↓↓↓

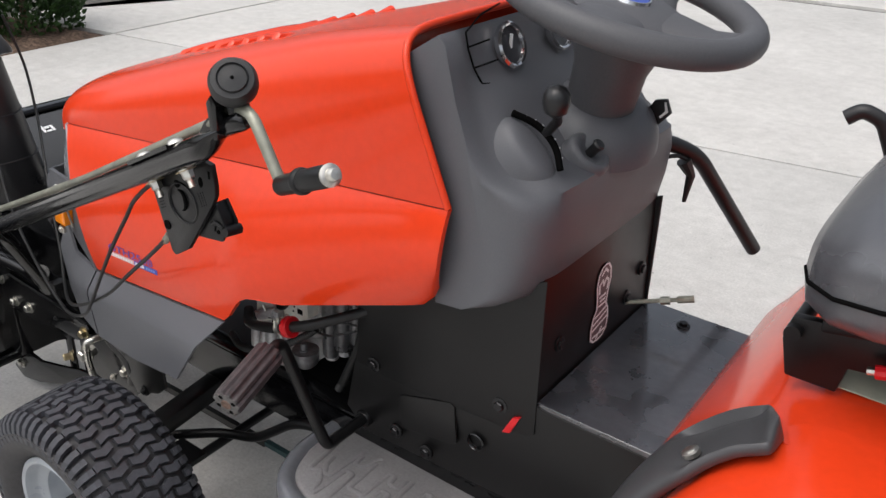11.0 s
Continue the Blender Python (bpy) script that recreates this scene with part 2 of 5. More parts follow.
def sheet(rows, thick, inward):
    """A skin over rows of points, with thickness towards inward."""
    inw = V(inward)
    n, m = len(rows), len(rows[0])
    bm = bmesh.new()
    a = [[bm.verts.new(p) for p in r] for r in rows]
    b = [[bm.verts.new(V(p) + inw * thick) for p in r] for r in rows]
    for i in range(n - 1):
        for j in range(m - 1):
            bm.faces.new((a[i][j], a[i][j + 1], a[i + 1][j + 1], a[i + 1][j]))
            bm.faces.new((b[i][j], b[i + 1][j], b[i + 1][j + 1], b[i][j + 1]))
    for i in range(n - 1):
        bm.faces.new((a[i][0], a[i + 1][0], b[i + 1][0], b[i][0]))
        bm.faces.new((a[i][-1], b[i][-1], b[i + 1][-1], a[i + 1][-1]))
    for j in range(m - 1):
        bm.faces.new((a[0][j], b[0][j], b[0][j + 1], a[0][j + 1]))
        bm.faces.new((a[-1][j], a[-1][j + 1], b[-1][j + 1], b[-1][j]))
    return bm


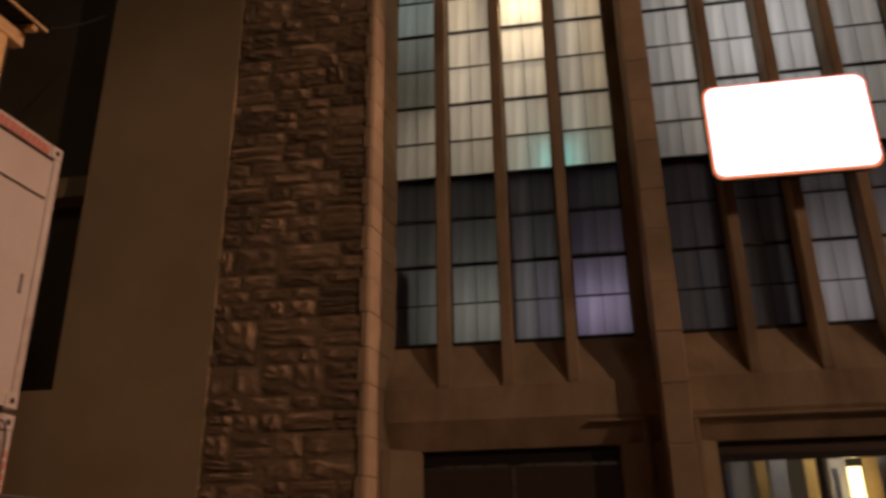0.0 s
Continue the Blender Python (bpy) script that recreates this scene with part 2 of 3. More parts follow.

↑↑↑

**Directive:** Omit every image. Quote each record exactly.

**Reply to the exercise:**
11.0 s
Continue the Blender Python (bpy) script that recreates this scene with part 2 of 5. More parts follow.
def sheet(rows, thick, inward):
    """A skin over rows of points, with thickness towards inward."""
    inw = V(inward)
    n, m = len(rows), len(rows[0])
    bm = bmesh.new()
    a = [[bm.verts.new(p) for p in r] for r in rows]
    b = [[bm.verts.new(V(p) + inw * thick) for p in r] for r in rows]
    for i in range(n - 1):
        for j in range(m - 1):
            bm.faces.new((a[i][j], a[i][j + 1], a[i + 1][j + 1], a[i + 1][j]))
            bm.faces.new((b[i][j], b[i + 1][j], b[i + 1][j + 1], b[i][j + 1]))
    for i in range(n - 1):
        bm.faces.new((a[i][0], a[i + 1][0], b[i + 1][0], b[i][0]))
        bm.faces.new((a[i][-1], b[i][-1], b[i + 1][-1], a[i + 1][-1]))
    for j in range(m - 1):
        bm.faces.new((a[0][j], b[0][j], b[0][j + 1], a[0][j + 1]))
        bm.faces.new((a[-1][j], a[-1][j + 1], b[-1][j + 1], b[-1][j]))
    return bm


0.0 s
Continue the Blender Python (bpy) script that recreates this scene with part 2 of 3. More parts follow.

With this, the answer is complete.